Maturity: Once the business is established, it is reaching a phase of maturity. Sales is still growing, but at slower pace. The business is still expanding, but not with the same rates as in the growth phase.
Change: The business may stay in the expanding phase forever. But more likely, businesses or environments are changing. After maturity, the business may tap into another market and does the start-up phase again. Businesses may also decline or get sold. Or the owners simply cash out and exit.
Life Cycles and the USA Market Entry
The USA market entry is typically taking place during the growth or maturity phase of an existing business (unless the USA Market Entry is intended for a completely new organization with a completely new product without any existing infrastructure which is rare). The great potential for moving your USA business into the right direction is that you have a unique opportunity to analyze past business cycle, identify success factors and potentially apply them to the U.S. Market Entry Strategy.

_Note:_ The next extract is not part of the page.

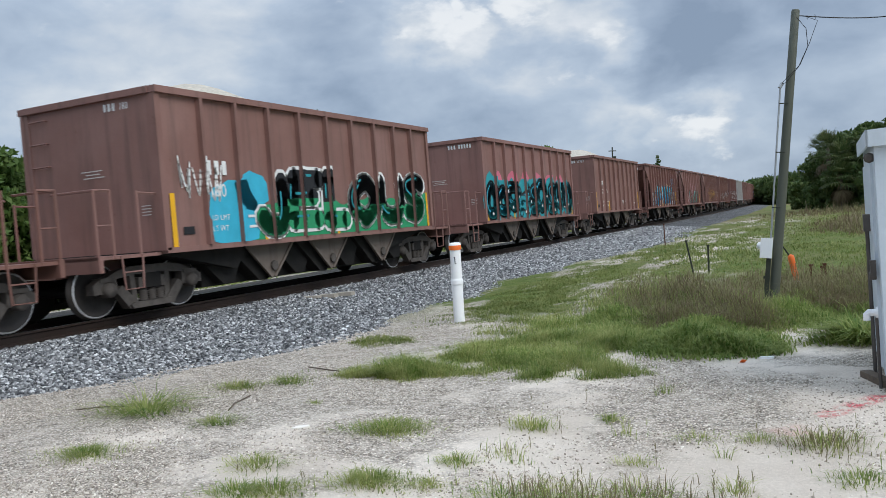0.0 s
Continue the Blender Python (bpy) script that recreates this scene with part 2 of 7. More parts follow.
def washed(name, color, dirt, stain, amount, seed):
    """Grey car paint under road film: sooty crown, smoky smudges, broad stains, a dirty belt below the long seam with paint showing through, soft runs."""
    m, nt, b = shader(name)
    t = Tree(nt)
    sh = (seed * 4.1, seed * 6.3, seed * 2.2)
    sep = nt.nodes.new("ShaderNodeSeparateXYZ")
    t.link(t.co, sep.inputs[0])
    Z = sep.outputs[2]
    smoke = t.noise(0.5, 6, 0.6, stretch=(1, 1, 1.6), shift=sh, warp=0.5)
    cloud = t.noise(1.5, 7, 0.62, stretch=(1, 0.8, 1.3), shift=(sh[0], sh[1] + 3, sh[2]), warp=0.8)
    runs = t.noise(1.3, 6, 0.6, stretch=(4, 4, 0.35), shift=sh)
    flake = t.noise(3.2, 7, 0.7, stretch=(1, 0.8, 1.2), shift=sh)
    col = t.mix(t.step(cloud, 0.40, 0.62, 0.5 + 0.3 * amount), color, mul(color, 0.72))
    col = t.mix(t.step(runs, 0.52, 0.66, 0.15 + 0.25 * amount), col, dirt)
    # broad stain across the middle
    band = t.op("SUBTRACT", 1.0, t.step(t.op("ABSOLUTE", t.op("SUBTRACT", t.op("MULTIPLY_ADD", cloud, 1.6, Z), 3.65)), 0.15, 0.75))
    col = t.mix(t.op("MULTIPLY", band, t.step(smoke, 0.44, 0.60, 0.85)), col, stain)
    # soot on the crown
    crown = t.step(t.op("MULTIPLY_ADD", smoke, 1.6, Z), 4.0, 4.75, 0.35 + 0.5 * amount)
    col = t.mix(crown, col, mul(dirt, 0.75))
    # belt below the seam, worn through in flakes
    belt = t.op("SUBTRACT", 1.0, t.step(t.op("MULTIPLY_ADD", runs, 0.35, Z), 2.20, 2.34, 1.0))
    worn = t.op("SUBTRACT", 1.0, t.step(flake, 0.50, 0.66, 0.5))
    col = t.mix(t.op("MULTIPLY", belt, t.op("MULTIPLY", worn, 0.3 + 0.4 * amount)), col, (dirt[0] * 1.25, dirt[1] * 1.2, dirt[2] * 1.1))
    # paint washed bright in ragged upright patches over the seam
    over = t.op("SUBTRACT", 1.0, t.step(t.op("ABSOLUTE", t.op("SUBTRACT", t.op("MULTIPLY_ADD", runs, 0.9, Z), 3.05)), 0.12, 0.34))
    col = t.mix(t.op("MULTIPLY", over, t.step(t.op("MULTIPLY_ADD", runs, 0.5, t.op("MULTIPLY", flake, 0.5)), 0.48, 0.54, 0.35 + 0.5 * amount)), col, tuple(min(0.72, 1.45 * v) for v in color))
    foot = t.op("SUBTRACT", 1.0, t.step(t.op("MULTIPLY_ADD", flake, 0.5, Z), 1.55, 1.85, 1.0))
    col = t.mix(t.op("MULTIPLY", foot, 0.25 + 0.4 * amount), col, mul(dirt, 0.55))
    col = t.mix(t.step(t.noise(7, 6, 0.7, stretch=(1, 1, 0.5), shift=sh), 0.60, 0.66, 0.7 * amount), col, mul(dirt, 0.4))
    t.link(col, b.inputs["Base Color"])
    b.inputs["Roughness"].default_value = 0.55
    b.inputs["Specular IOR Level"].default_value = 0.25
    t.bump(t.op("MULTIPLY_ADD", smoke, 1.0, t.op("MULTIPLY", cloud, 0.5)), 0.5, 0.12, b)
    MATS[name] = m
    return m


def plain(name, color, rough=0.6, metal=0.0, vary=0.25, scale=9.0, bump=0.15):
    """A small or plain surface with some unevenness of tone and relief."""
    if name in MATS:
        return MATS[name]
    m, nt, b = shader(name)
    t = Tree(nt)
    n = t.noise(scale, 5, 0.6)
    t.link(t.mix(t.step(n, 0.3, 0.75, vary * 2), color, mul(color, 0.55)), b.inputs["Base Color"])
    b.inputs["Roughness"].default_value, b.inputs["Metallic"].default_value = rough, metal
    b.inputs["Specular IOR Level"].default_value = 0.3
    t.bump(n, bump, 0.01, b)
    MATS[name] = m
    return m


def spray(color, key):
    """Sprayed paint, a little thin in places."""
    return plain("spray_" + key, color, 0.6, 0, 0.16, 3.0, 0.05)


BROWNS = [paint("brown_paint_%d" % i, c, rust=0.10, grime=0.4, seed=i, fade=0.45) for i, c in enumerate(
    [(0.225, 0.118, 0.097), (0.205, 0.102, 0.080), (0.24, 0.125, 0.105), (0.185, 0.090, 0.074)])]
DARK_RED = paint("dark_red_paint", (0.17, 0.032, 0.024), rust=0.05, grime=0.25, seed=5)
MAROON = paint("maroon_paint", (0.135, 0.055, 0.046), rust=0.1, grime=0.3, seed=6)
BLUE_GREY = paint("blue_grey_paint", (0.145, 0.183, 0.228), rust=0.0, grime=0.35, seed=7, fade=0.6, grime_color=(0.075, 0.088, 0.105))
PALE_GREY = paint("pale_grey_paint", (0.355, 0.335, 0.313), rust=0.05, grime=0.22, seed=8)
TAN = paint("tan_paint", (0.565, 0.46, 0.325), rust=0.2, grime=0.32, seed=9, grime_color=(0.22, 0.15, 0.085))
TAN_RUSTY = rusted("rusty_tan_paint", (0.53, 0.365, 0.20), (0.32, 0.16, 0.075), (0.07, 0.04, 0.027), 0.52, 10)
RIB_RUST = rusted("rusted_rib_steel", (0.26, 0.125, 0.05), (0.13, 0.055, 0.028), (0.045, 0.024, 0.016), 0.7, 13)
RUST_RED = rusted("rusted_red_paint", (0.115, 0.047, 0.037), (0.18, 0.075, 0.037), (0.04, 0.019, 0.015), 0.5, 12)
TAN_RUSTIER = rusted("rust_streaked_tan_paint", (0.45, 0.27, 0.145), (0.29, 0.138, 0.066), (0.065, 0.033, 0.022), 0.66, 11)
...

Best Practices from past Business Cycles
If you look at the cycles your business went through, there are probably many things which worked out pretty good. Otherwise you would not have the successful business you have today. But there are also many mistakes which were made on the way: Poor business decision or wrong directions which offered valuable experiences to put the business back on the right track.
Now - at the phase of the U.S. Market Entry - is a good time to go back and in retrospect evaluate what worked out good and what did not. It is a good idea to formalize this process either in a SWOT analysis or in any other suitable form. The evaluation should include various business areas such as Marketing, Sales, Organization, and so on. What were good marketing instruments? What do customers like about our product? What are unique selling points in my domestic market? And so on. Remember: At this stage we strictly look at the existing business, not at the future U.S. business. Once we completed a formal analysis of the existing business, then we move to the next step: identifying what may works and what won't for the U.S. business.
What to incorporate in the USA Market Entry and what not
After we have a list of learning's and best practices from the existing business, we can now start to work out how we incorporate them into our Market Entry Strategy. Every point is now evaluated for its suitability to the USA market. There is of course always a level of uncertainty. Launching a business in a foreign country is always based on assumptions and some may be wrong, but that cannot hold us up moving forward. Additional research, help from local U.S. business people or professional marketing research may necessary in this stage to find out what may works and what not.
Analyzing past business cycles and incorporate "best practices" into the USA Market Entry strategy is a helpful tool to make your USA business launch a success. It can of course only supplement the decision making process. However, it is helpful to approach the market entry with the broadest possible perspective on your specific market as possible.